Discussion in 'Pickups & Electronics [BG]' started by Whil57, Jan 6, 2014.

  1. Whil57


    Aug 7, 2013
    Long Island
    I was wondering if there is any point on a passive system of having 2 vol and 2 tones. Typically, with one tone and individual volumes, if you only have one pickup on, then the tone functions on that pup. On another thread someone stated you lose volume with two resistors. So that would be one reason to stay with one tone only. I just thought maybe you could make the bridge brighter than the neck if one wanted.
  2. Fat Steve

    Fat Steve The poodle bites, the poodle chews it.

    2 pickups = 2 tones and two volumes for maximum fine tuning. Seems pretty bassic to me
  3. Whil57


    Aug 7, 2013
    Long Island
    true, i guess if i dont like it for some reason, then i can re-wire it and have an extra knob with no function.
  4. Always seemed useless to me, unless there was a pickup selector switch. Passive circuits should be simple and functional.
  5. JoeWPgh


    Dec 21, 2012
    You need the resistors to prevent the two tone controls from each controlling both pickups. The resistors do reduce the output. For me, it's an idea that works better on paper than in the real world.
  6. Whil57


    Aug 7, 2013
    Long Island
    Yeah, i tried it on a bass i had modded from active to passive. To me it seemed that both pups got brighter individually, than with the one tone. Not what i wanted.
  7. Jeremy Allen

    Jeremy Allen Supporting Member

    Mar 18, 2002
    Bloomington, IN
    I have a Fishbone six-string with two pickups and a tone control for each pickup. It is a wonderful setup; there are some really nice tonal combinations made available. They made the four-knob layout Volume/Blend/Tone/Tone.
  8. Whil57


    Aug 7, 2013
    Long Island
    Yeah, that was what it was i think before the mod, but i didnt like the blend. Also seemed to bright and nasally (on the Hamer Velocity) anyway. I want a flat, bassy as possible, gee that instrument sounds really dead tone that when i hit the tone it just adds a little finger tone.
  9. RobbieK


    Jun 14, 2003
  10. GlennW


    Sep 6, 2006
    Ime with two tone controls, the one set to block the most highs overrides the other one.

    I had a two pickup bass with no pots, just individual 6-way rotary switches for each pickup. Five positions were different caps, one position was OFF. Trying to set one pickup bright and the other dark looked real swell on paper, but in reality the one set darkest dominated the tone.
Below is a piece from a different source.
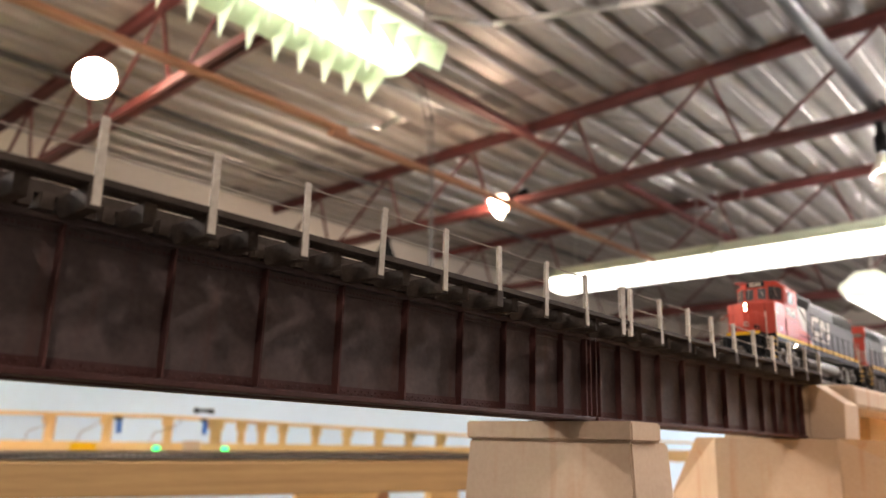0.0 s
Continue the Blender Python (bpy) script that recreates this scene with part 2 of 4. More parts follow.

    One tone control is enough on passive basses, imo.
  11. bassdude51

    bassdude51 Supporting Member

    Nov 1, 2008
    Central Ohio
    Yeah, this is what's wrong with 2 tones! Either tone control ends up effecting both pickups unless if resistors are used.

    A pain!
  12. khutch

    khutch Praise Harp

    Aug 20, 2011
    suburban Chicago
    Some people like two tones -- a lot -- while most like it not at all. Up to you, just know that odds are you will side with the majority. The only way to do it to make it do everything people expect of it while avoiding the pitfalls that most people perceive is to put a tone control on each pickup and actively buffer each pickup and then actively combine the two pickup signals. No tone control interaction, no volume loss, and no longer a passive bass. Ay, there's the rub!
  13. ShonenCello


    Sep 21, 2011
    I never use mine anymore.
    Found out I was an "everything on 10" kind of guy.

    but.. I'm not convinced the tech did it right.
  14. I have 2 basses with no tone controls.